- **Written problem**
Copy each line of the material below that includes the string "with".

# Start of Dataset content

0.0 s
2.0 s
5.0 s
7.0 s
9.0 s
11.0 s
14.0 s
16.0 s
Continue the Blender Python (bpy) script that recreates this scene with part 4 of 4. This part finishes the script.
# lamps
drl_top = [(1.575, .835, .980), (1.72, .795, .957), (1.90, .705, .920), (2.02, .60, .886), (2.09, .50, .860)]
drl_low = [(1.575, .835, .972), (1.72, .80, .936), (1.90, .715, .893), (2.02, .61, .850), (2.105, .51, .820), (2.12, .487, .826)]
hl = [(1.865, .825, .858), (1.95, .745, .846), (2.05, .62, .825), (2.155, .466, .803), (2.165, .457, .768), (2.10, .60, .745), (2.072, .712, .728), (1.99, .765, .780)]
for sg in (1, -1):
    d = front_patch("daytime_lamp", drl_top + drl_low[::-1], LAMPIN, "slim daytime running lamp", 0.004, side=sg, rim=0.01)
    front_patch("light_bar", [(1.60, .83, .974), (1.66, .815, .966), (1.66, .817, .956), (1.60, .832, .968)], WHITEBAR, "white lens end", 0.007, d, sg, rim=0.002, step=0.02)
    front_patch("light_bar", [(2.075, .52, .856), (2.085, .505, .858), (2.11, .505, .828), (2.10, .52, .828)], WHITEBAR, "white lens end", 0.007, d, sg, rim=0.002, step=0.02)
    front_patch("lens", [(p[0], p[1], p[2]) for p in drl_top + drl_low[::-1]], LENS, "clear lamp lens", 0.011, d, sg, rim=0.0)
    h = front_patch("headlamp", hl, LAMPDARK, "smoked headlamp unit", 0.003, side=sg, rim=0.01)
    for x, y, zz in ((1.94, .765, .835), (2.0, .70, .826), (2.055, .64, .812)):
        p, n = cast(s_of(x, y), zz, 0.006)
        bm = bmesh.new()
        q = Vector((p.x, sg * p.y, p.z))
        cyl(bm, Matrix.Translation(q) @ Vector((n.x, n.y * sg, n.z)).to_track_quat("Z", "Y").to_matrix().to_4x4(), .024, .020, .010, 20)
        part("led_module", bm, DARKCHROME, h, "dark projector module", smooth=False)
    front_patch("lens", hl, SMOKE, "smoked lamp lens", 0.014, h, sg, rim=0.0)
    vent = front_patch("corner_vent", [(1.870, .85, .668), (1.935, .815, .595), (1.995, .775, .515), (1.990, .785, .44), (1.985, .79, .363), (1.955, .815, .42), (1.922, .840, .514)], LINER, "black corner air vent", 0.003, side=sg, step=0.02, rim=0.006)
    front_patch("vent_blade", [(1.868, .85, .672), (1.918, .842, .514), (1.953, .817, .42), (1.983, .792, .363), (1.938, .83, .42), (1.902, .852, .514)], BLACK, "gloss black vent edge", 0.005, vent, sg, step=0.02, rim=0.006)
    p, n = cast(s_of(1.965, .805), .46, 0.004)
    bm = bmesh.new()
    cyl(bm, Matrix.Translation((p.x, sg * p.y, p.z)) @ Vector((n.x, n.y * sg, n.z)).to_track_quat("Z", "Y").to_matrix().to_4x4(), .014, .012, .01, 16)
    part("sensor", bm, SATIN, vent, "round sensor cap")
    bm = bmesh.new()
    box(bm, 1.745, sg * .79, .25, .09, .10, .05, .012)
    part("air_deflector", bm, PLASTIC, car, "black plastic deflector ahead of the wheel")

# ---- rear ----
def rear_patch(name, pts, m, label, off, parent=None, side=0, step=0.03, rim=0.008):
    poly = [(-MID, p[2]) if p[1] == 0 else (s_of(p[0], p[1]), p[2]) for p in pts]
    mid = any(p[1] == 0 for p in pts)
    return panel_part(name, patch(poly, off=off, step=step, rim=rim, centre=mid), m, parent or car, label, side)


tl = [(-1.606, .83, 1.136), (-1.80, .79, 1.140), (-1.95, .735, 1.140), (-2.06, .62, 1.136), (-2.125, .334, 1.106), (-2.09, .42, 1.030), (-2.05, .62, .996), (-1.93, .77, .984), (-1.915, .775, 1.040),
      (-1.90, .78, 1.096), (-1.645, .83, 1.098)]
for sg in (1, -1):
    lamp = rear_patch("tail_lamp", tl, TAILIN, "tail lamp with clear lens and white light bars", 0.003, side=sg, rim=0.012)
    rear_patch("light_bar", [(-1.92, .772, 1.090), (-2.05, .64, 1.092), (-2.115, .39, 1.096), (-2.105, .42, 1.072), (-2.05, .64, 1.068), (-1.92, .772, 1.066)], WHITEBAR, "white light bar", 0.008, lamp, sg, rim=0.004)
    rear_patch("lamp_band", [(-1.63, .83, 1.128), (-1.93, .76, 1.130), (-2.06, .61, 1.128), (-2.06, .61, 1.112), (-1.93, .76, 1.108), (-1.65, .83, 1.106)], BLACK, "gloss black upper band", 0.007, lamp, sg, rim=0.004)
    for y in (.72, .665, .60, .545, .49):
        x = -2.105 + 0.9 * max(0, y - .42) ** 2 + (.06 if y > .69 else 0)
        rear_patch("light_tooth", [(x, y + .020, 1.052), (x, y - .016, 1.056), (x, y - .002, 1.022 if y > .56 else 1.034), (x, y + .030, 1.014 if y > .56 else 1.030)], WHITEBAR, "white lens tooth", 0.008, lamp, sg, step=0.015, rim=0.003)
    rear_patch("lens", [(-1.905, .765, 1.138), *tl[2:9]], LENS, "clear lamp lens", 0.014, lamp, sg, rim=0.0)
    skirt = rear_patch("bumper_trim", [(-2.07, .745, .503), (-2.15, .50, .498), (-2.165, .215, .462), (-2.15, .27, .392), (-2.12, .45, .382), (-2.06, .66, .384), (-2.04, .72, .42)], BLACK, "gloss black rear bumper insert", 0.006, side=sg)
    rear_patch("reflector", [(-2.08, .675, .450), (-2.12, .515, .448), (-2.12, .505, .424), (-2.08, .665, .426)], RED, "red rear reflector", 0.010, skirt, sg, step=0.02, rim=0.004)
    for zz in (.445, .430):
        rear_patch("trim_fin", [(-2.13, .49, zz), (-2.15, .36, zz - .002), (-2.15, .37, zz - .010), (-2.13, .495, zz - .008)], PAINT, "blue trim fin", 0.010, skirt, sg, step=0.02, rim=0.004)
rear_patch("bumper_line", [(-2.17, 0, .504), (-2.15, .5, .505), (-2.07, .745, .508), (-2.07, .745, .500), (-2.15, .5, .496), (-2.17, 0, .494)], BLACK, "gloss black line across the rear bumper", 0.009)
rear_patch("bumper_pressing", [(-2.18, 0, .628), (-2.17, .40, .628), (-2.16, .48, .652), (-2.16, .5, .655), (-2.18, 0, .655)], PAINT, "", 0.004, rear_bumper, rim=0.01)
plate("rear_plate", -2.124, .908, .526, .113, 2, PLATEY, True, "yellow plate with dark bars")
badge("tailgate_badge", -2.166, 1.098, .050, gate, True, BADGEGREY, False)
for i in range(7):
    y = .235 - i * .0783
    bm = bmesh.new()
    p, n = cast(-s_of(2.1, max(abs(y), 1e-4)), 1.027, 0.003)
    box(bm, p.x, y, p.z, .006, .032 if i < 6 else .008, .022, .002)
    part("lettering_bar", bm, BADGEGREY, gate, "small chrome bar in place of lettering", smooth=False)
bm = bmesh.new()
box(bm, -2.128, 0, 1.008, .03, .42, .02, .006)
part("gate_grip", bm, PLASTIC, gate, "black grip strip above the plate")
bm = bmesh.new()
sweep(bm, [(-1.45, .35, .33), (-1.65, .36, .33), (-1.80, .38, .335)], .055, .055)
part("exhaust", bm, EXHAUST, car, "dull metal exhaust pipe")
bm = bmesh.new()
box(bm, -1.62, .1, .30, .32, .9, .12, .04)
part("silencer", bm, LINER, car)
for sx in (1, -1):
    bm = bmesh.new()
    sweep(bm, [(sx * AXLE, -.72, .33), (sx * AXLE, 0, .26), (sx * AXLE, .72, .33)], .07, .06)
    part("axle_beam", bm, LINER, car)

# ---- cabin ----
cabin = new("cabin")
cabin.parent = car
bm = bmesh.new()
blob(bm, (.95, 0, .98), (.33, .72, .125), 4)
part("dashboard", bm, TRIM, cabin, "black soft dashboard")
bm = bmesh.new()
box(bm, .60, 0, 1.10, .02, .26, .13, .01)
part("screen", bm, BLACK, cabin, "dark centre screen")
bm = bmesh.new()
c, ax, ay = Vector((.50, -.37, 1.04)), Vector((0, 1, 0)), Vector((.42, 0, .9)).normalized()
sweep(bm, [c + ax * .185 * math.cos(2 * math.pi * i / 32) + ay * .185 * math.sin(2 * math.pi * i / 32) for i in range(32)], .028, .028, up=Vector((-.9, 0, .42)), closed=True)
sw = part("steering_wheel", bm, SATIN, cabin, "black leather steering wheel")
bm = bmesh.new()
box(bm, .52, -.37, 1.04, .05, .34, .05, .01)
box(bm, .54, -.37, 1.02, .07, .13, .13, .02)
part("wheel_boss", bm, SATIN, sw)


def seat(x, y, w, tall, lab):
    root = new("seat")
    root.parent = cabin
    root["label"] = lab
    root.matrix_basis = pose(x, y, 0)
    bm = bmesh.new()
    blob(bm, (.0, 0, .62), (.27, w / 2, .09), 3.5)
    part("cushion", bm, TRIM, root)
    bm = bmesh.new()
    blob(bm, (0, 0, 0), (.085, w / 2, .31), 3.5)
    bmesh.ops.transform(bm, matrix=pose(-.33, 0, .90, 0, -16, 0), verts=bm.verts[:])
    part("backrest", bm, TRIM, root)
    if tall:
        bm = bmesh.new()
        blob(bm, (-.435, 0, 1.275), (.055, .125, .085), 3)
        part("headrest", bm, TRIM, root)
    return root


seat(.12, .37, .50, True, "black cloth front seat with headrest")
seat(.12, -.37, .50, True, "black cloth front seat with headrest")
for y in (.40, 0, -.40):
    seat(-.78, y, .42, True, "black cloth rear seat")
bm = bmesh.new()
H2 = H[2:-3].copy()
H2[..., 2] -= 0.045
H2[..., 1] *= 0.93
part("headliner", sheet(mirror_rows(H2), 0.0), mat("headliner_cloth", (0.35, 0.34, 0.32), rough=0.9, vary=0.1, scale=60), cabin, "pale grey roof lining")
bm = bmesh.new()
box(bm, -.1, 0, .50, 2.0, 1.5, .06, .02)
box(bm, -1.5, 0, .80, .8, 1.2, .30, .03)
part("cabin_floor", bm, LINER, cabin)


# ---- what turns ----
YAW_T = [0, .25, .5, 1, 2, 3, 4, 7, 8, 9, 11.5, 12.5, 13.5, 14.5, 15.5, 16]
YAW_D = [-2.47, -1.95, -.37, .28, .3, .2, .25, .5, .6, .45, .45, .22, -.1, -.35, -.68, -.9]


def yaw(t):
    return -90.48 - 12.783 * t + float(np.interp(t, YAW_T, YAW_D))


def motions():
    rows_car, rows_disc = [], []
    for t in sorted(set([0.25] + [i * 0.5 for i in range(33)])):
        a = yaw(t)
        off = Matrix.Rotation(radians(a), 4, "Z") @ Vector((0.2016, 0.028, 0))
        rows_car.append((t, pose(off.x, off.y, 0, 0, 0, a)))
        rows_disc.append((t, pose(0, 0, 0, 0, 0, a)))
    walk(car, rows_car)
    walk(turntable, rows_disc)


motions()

# End of Dataset content

- **Answer for this exercise**
Continue the Blender Python (bpy) script that recreates this scene with part 4 of 4. This part finishes the script.
    lamp = rear_patch("tail_lamp", tl, TAILIN, "tail lamp with clear lens and white light bars", 0.003, side=sg, rim=0.012)
plate("rear_plate", -2.124, .908, .526, .113, 2, PLATEY, True, "yellow plate with dark bars")
seat(.12, .37, .50, True, "black cloth front seat with headrest")
seat(.12, -.37, .50, True, "black cloth front seat with headrest")